-- Begin Material --

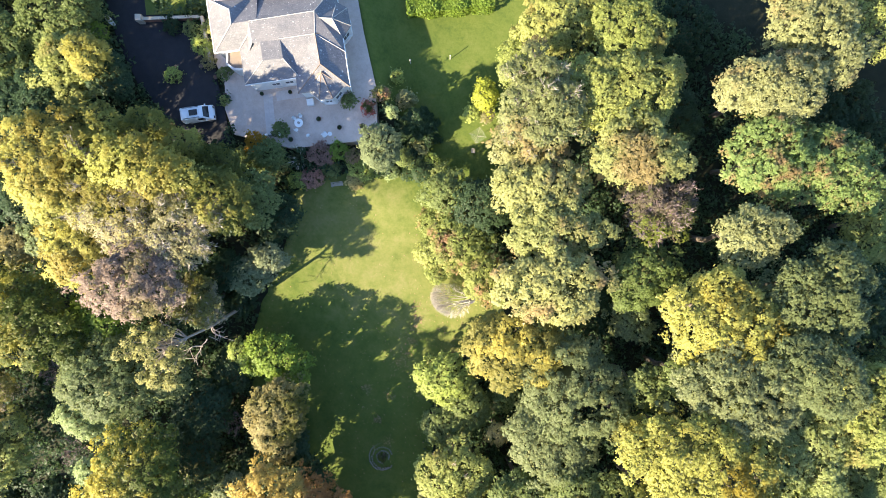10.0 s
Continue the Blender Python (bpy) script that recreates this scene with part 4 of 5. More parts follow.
def slate_material():
    n = Nodes("lichened_slate")
    where = n.coords(False)
    rows = n.add("TexBrick", Scale=1.0)
    rows.inputs["Brick Width"].default_value, rows.inputs["Row Height"].default_value, rows.inputs["Mortar Size"].default_value = 0.34, 0.22, 0.012
    rows.inputs["Color1"].default_value, rows.inputs["Color2"].default_value = (0.1, 0.099, 0.112, 1), (0.134, 0.131, 0.141, 1)
    rows.inputs["Mortar"].default_value = (0.085, 0.083, 0.09, 1)
    n.join(where, rows.inputs["Vector"])
    stain = n.ramp(n.noise(where, 0.5, 4.0, 0.7), [(0.4, (0, 0, 0)), (0.66, (1, 1, 1))])
    col = n.mix(n.math("MULTIPLY", stain, 0.32), rows.outputs["Color"], (0.225, 0.205, 0.2))
    for scale, edge, low, strength in ((1.6, 0.25, 0.44, 0.85), (3.4, 0.28, 0.46, 0.65), (8.0, 0.34, 0.4, 0.3)):
        cell = n.add("TexVoronoi", Scale=scale)
        n.join(where, cell.inputs["Vector"])
        spot = n.ramp(n.math("ADD", cell.outputs["Distance"], n.math("MULTIPLY", n.noise(where, scale * 4), 0.3)), [(edge, (1, 1, 1)), (edge + 0.07, (0, 0, 0))])
        sparse = n.ramp(n.noise(where, 0.5 * scale, 2.0), [(low, (0, 0, 0)), (low + 0.12, (1, 1, 1))])
        col = n.mix(n.math("MULTIPLY", n.math("MULTIPLY", spot, sparse), strength), col, (0.56, 0.55, 0.54))
    n.join(col, n.bsdf.inputs["Base Color"])
    n.bsdf.inputs["Roughness"].default_value = 0.55
    n.bump(rows.outputs["Fac"], 0.4, 0.02)
    return n.mat


def glass_material(name, tint=(0.03, 0.035, 0.045)):
    n = Nodes(name)
    n.bsdf.inputs["Base Color"].default_value = (*tint, 1)
    n.bsdf.inputs["Roughness"].default_value = 0.06
    n.bsdf.inputs["Specular IOR Level"].default_value = 0.6
    return n.mat


SLATE, GLASS = slate_material(), glass_material("dark_window_glass")
house = root("house", -36.88, 40.67, 0.0, 40.8, label="white rendered bungalow with hipped, lichened slate roofs and bays", category="house")
FLOOR_Z, EAVE, RIDGE = TERRACE_Z + 0.06, 7.5, 9.35


def wall_run(parent, a, b, z0, z1, openings=(), thick=0.3, base=RENDER):
    """A wall from a to b with real openings (start, end, sill, head); frames and panes stand in them."""
    length = math.dist(a, b)
    m = Matrix.Translation((a[0], a[1], 0)) @ Matrix.Rotation(math.atan2(b[1] - a[1], b[0] - a[0]), 4, "Z")
    bm = bmesh.new()
    x = 0.0
    for s, e, lo, hi in openings:
        box(bm, (x, 0, z0), (s, thick, z1))
        box(bm, (s, 0, z0), (e, thick, lo))
        box(bm, (s, 0, hi), (e, thick, z1))
        x = e
    box(bm, (x, 0, z0), (length, thick, z1))
    part("wall", bm, base, parent, m=m)
    for s, e, lo, hi in openings:
        fm = bmesh.new()
        w = 0.07
        for c, d in (((s, lo), (s + w, hi)), ((e - w, lo), (e, hi)), ((s + w, lo), (e - w, lo + w)), ((s + w, hi - w), (e - w, hi)),
                     (((s + e) / 2 - 0.03, lo + w), ((s + e) / 2 + 0.03, hi - w))):
            box(fm, (c[0], 0.08, c[1]), (d[0], 0.16, d[1]))
        box(fm, (s - 0.06, -0.08, lo - 0.07), (e + 0.06, 0.2, lo - 0.003))
        window = part("window", fm, FRAME, parent, "white-framed window", m)
        part("pane", boxed((s + w, 0.11, lo + w), (e - w, 0.125, hi - w)), GLASS, window)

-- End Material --

• To do:
Find every line that holds "part" and copy it.

• Answer:
Continue the Blender Python (bpy) script that recreates this scene with part 4 of 5. More parts follow.
    part("wall", bm, base, parent, m=m)
        window = part("window", fm, FRAME, parent, "white-framed window", m)
        part("pane", boxed((s + w, 0.11, lo + w), (e - w, 0.125, hi - w)), GLASS, window)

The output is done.